WORK TO BE COMPLETED → Exclude the pictures and reproduce the remaining data exactly as written.
* * * *
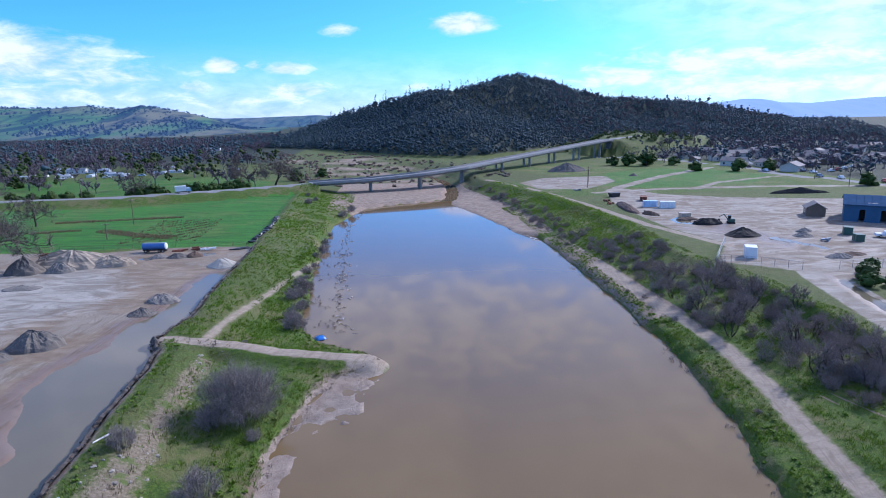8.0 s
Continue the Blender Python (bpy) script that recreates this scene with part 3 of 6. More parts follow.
def build_ruts():
    """Pairs of wheel tracks pressed into the bare ground."""
    V, F, n_ = [], [], 0
    rng = np.random.default_rng(4)
    island = lambda q: np.maximum(inside(q[:, 0], q[:, 1], ISLES[0]), inside(q[:, 0], q[:, 1], ISLES[1]))
    worn = []
    for k in range(14):
        s_ = rng.normal(0, 4)
        line = ([(-72, 99), (-54, 116), (-45.5, 148), (-42, 178), (-39, 205)], [(-112, 108), (-80, 106), (-60, 114), (-48, 130)])[k % 2]
        worn.append([(x + s_ - 3 + rng.normal(0, 1.2), y + 0.3 * s_ + rng.normal(0, 2)) for x, y in line])
    for pts in ([(-72, 99), (-54, 116), (-45.5, 148), (-42, 178), (-39, 205)], [(-110, 112), (-78, 109), (-60, 113), (-47, 126), (-45.5, 140)], [(-112, 104), (-84, 104), (-62, 117), (-50, 125), (-47, 138)], [(-100, 96), (-72, 101), (-57, 109.5)], [(-112, 152), (-99, 138), (-101, 122), (-114, 115)], [(-110, 146), (-103, 137), (-105, 126), (-113, 120)],
                [(-75, 182), (-90, 175), (-98, 186), (-88, 199)], [(-112, 176), (-94, 182), (-80, 181), (-62, 190), (-46, 212)], [(-60, 155), (-47, 176), (-42.5, 200), (-38, 222)], 
                [(110, 205), (120, 230), (130, 260)], [(104, 196), (118, 215), (140, 225)], [(112, 300), (124, 270), (128, 240), (150, 222)], [(-25, 52), (-26, 62), (-27.6, 67), (-26.4, 73)], [(67, 120), (70, 127), (75, 128), (78, 124)], [(65.5, 142), (68, 132), (73, 127)], *worn):
        p = np.array(pts, float)
        t = np.linspace(0, len(p) - 1, max(20, int(np.hypot(*np.diff(p, axis=0).T).sum() / 0.6)))
        i = np.clip(t.astype(int), 0, len(p) - 2)
        u = (t - i)[:, None]
        a, b, c, d = p[np.clip(i - 1, 0, None)], p[i], p[i + 1], p[np.clip(i + 2, None, len(p) - 1)]
        q = 0.5 * (2 * b + (c - a) * u + (2 * a - 5 * b + 4 * c - d) * u ** 2 + (3 * b - a - 3 * c + d) * u ** 3)
        tan = np.gradient(q, axis=0)
        tan /= np.hypot(tan[:, 0], tan[:, 1])[:, None] + 1e-9
        nor = np.stack([tan[:, 1], -tan[:, 0]], 1)
        for side in (-0.9, 0.9):
            w = (0.085 if p[0, 0] < 20 else (0.16 if 60 < p[0, 0] < 84 else 0.045)) * (1 + 0.6 * rng.uniform(-1, 1, len(q)))
            w = np.where((island(q) > -0.6) | (height_pond(q[:, 0], q[:, 1]) > -0.8), 0.002, w)
            w = np.where(fbm(q[:, 0] * 0.3 + side, q[:, 1] * 0.3, 2, 77) > 0.44, w, 0.002)
            for s in (-1, 1):
                e = q + nor * (side + s * w)[:, None]
                V.append(np.column_stack([e, height(e[:, 0], e[:, 1]) + 0.035]))
            k = len(q)
            j = np.arange(k - 1)
            F.append(np.stack([n_ + j, n_ + j + 1, n_ + k + j + 1, n_ + k + j], 1))
            n_ += 2 * k
    me = mesh_from("wheel_ruts", np.concatenate(V), np.concatenate(F))
    me.materials.append(plain("damp_track_soil", (0.158, 0.122, 0.090), (0.215, 0.170, 0.128), 1.2, 0.9, local=False))
    tagged(new("wheel_ruts", me), "dark damp wheel tracks in bare ground", "tracks", kind="stuff")


build_ruts()


# ---------------------------------------------------------------- building blocks
class Soup:
    """Gathers triangles and quads (as two triangles) into one mesh."""

    def __init__(self):
        self.v, self.f, self.n = [], [], 0

    def add(self, verts, faces):
        self.v.append(np.asarray(verts, float).reshape(-1, 3))
        self.f.append(np.asarray(faces, int).reshape(-1, 3) + self.n)
        self.n += len(self.v[-1])
        return self

    def tube(self, pts, radii, sides=4):
        pts = np.asarray(pts, float)
        k = len(pts)
        a = np.arange(sides) * 2 * np.pi / sides
        rings = []
        for i in range(k):
            d = pts[min(i + 1, k - 1)] - pts[max(i - 1, 0)]
            d = d / (np.linalg.norm(d) + 1e-9)
            u = np.cross(d, (0.31, 0.95, 0.1) if abs(d[2]) > 0.8 else (0, 0, 1.0))
            u /= np.linalg.norm(u) + 1e-9
            w = np.cross(d, u)
            rings.append(pts[i] + radii[i] * (np.outer(np.cos(a), u) + np.outer(np.sin(a), w)))
        f = []
        for i in range(k - 1):
            for j in range(sides):
                p, q, r, s = i * sides + j, i * sides + (j + 1) % sides, (i + 1) * sides + (j + 1) % sides, (i + 1) * sides + j
                f += [(p, q, r), (p, r, s)]
        return self.add(np.concatenate(rings), f)

    def slivers(self, q, d, length, width, rng):
        """Many thin twigs, one narrow bent blade each: foot q, direction d."""
        q, d = np.asarray(q), np.asarray(d)
        d = d / np.linalg.norm(d, axis=1, keepdims=True)
        o = np.cross(d, rng.normal(0, 1, d.shape))
        o = o / np.linalg.norm(o, axis=1, keepdims=True) * np.asarray(width)[:, None]
        L = np.asarray(length)[:, None]
        tip = q + d * L + rng.normal(0, 0.12, d.shape) * L
        v = np.stack([q - o, q + o, tip], 1).reshape(-1, 3)
        return self.add(v, np.arange(len(q) * 3).reshape(-1, 3))

    def mesh(self, name, mat_, smooth_faces=False):
        me = mesh_from(name, np.concatenate(self.v), np.concatenate(self.f), smooth_faces)
        me.materials.append(mat_)
        return me

    def arrays(self):
        return np.concatenate(self.v), np.concatenate(self.f)


def ico(sub):
    bm = bmesh.new()
    bmesh.ops.create_icosphere(bm, subdivisions=sub, radius=1.0)
    v = np.array([p.co[:] for p in bm.verts])
    f = np.array([[p.index for p in q.verts] for q in bm.faces])
    bm.free()
    return v, f


ICO1, ICO2, ICO3 = ico(1), ico(2), ico(3)


def part(name, data, mat_, parent, label=""):
    """Links a bmesh, Soup or mesh as one mesh object under a thing or a part."""
    if isinstance(data, Soup):
        data = data.mesh(name, mat_)
    elif isinstance(data, bmesh.types.BMesh):
        me = bpy.data.meshes.new(name)
        data.to_mesh(me)
        data.free()
        me.materials.append(mat_)
        data = me
    ob = new(name, data)
    ob.parent = parent
    return tagged(ob, label)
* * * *
FULL ANSWER →
8.0 s
Continue the Blender Python (bpy) script that recreates this scene with part 3 of 6. More parts follow.
def build_ruts():
    """Pairs of wheel tracks pressed into the bare ground."""
    V, F, n_ = [], [], 0
    rng = np.random.default_rng(4)
    island = lambda q: np.maximum(inside(q[:, 0], q[:, 1], ISLES[0]), inside(q[:, 0], q[:, 1], ISLES[1]))
    worn = []
    for k in range(14):
        s_ = rng.normal(0, 4)
        line = ([(-72, 99), (-54, 116), (-45.5, 148), (-42, 178), (-39, 205)], [(-112, 108), (-80, 106), (-60, 114), (-48, 130)])[k % 2]
        worn.append([(x + s_ - 3 + rng.normal(0, 1.2), y + 0.3 * s_ + rng.normal(0, 2)) for x, y in line])
    for pts in ([(-72, 99), (-54, 116), (-45.5, 148), (-42, 178), (-39, 205)], [(-110, 112), (-78, 109), (-60, 113), (-47, 126), (-45.5, 140)], [(-112, 104), (-84, 104), (-62, 117), (-50, 125), (-47, 138)], [(-100, 96), (-72, 101), (-57, 109.5)], [(-112, 152), (-99, 138), (-101, 122), (-114, 115)], [(-110, 146), (-103, 137), (-105, 126), (-113, 120)],
                [(-75, 182), (-90, 175), (-98, 186), (-88, 199)], [(-112, 176), (-94, 182), (-80, 181), (-62, 190), (-46, 212)], [(-60, 155), (-47, 176), (-42.5, 200), (-38, 222)], 
                [(110, 205), (120, 230), (130, 260)], [(104, 196), (118, 215), (140, 225)], [(112, 300), (124, 270), (128, 240), (150, 222)], [(-25, 52), (-26, 62), (-27.6, 67), (-26.4, 73)], [(67, 120), (70, 127), (75, 128), (78, 124)], [(65.5, 142), (68, 132), (73, 127)], *worn):
        p = np.array(pts, float)
        t = np.linspace(0, len(p) - 1, max(20, int(np.hypot(*np.diff(p, axis=0).T).sum() / 0.6)))
        i = np.clip(t.astype(int), 0, len(p) - 2)
        u = (t - i)[:, None]
        a, b, c, d = p[np.clip(i - 1, 0, None)], p[i], p[i + 1], p[np.clip(i + 2, None, len(p) - 1)]
        q = 0.5 * (2 * b + (c - a) * u + (2 * a - 5 * b + 4 * c - d) * u ** 2 + (3 * b - a - 3 * c + d) * u ** 3)
        tan = np.gradient(q, axis=0)
        tan /= np.hypot(tan[:, 0], tan[:, 1])[:, None] + 1e-9
        nor = np.stack([tan[:, 1], -tan[:, 0]], 1)
        for side in (-0.9, 0.9):
            w = (0.085 if p[0, 0] < 20 else (0.16 if 60 < p[0, 0] < 84 else 0.045)) * (1 + 0.6 * rng.uniform(-1, 1, len(q)))
            w = np.where((island(q) > -0.6) | (height_pond(q[:, 0], q[:, 1]) > -0.8), 0.002, w)
            w = np.where(fbm(q[:, 0] * 0.3 + side, q[:, 1] * 0.3, 2, 77) > 0.44, w, 0.002)
            for s in (-1, 1):
                e = q + nor * (side + s * w)[:, None]
                V.append(np.column_stack([e, height(e[:, 0], e[:, 1]) + 0.035]))
            k = len(q)
            j = np.arange(k - 1)
            F.append(np.stack([n_ + j, n_ + j + 1, n_ + k + j + 1, n_ + k + j], 1))
            n_ += 2 * k
    me = mesh_from("wheel_ruts", np.concatenate(V), np.concatenate(F))
    me.materials.append(plain("damp_track_soil", (0.158, 0.122, 0.090), (0.215, 0.170, 0.128), 1.2, 0.9, local=False))
    tagged(new("wheel_ruts", me), "dark damp wheel tracks in bare ground", "tracks", kind="stuff")


build_ruts()


# ---------------------------------------------------------------- building blocks
class Soup:
    """Gathers triangles and quads (as two triangles) into one mesh."""

    def __init__(self):
        self.v, self.f, self.n = [], [], 0

    def add(self, verts, faces):
        self.v.append(np.asarray(verts, float).reshape(-1, 3))
        self.f.append(np.asarray(faces, int).reshape(-1, 3) + self.n)
        self.n += len(self.v[-1])
        return self

    def tube(self, pts, radii, sides=4):
        pts = np.asarray(pts, float)
        k = len(pts)
        a = np.arange(sides) * 2 * np.pi / sides
        rings = []
        for i in range(k):
            d = pts[min(i + 1, k - 1)] - pts[max(i - 1, 0)]
            d = d / (np.linalg.norm(d) + 1e-9)
            u = np.cross(d, (0.31, 0.95, 0.1) if abs(d[2]) > 0.8 else (0, 0, 1.0))
            u /= np.linalg.norm(u) + 1e-9
            w = np.cross(d, u)
            rings.append(pts[i] + radii[i] * (np.outer(np.cos(a), u) + np.outer(np.sin(a), w)))
        f = []
        for i in range(k - 1):
            for j in range(sides):
                p, q, r, s = i * sides + j, i * sides + (j + 1) % sides, (i + 1) * sides + (j + 1) % sides, (i + 1) * sides + j
                f += [(p, q, r), (p, r, s)]
        return self.add(np.concatenate(rings), f)

    def slivers(self, q, d, length, width, rng):
        """Many thin twigs, one narrow bent blade each: foot q, direction d."""
        q, d = np.asarray(q), np.asarray(d)
        d = d / np.linalg.norm(d, axis=1, keepdims=True)
        o = np.cross(d, rng.normal(0, 1, d.shape))
        o = o / np.linalg.norm(o, axis=1, keepdims=True) * np.asarray(width)[:, None]
        L = np.asarray(length)[:, None]
        tip = q + d * L + rng.normal(0, 0.12, d.shape) * L
        v = np.stack([q - o, q + o, tip], 1).reshape(-1, 3)
        return self.add(v, np.arange(len(q) * 3).reshape(-1, 3))

    def mesh(self, name, mat_, smooth_faces=False):
        me = mesh_from(name, np.concatenate(self.v), np.concatenate(self.f), smooth_faces)
        me.materials.append(mat_)
        return me

    def arrays(self):
        return np.concatenate(self.v), np.concatenate(self.f)


def ico(sub):
    bm = bmesh.new()
    bmesh.ops.create_icosphere(bm, subdivisions=sub, radius=1.0)
    v = np.array([p.co[:] for p in bm.verts])
    f = np.array([[p.index for p in q.verts] for q in bm.faces])
    bm.free()
    return v, f


ICO1, ICO2, ICO3 = ico(1), ico(2), ico(3)


def part(name, data, mat_, parent, label=""):
    """Links a bmesh, Soup or mesh as one mesh object under a thing or a part."""
    if isinstance(data, Soup):
        data = data.mesh(name, mat_)
    elif isinstance(data, bmesh.types.BMesh):
        me = bpy.data.meshes.new(name)
        data.to_mesh(me)
        data.free()
        me.materials.append(mat_)
        data = me
    ob = new(name, data)
    ob.parent = parent
    return tagged(ob, label)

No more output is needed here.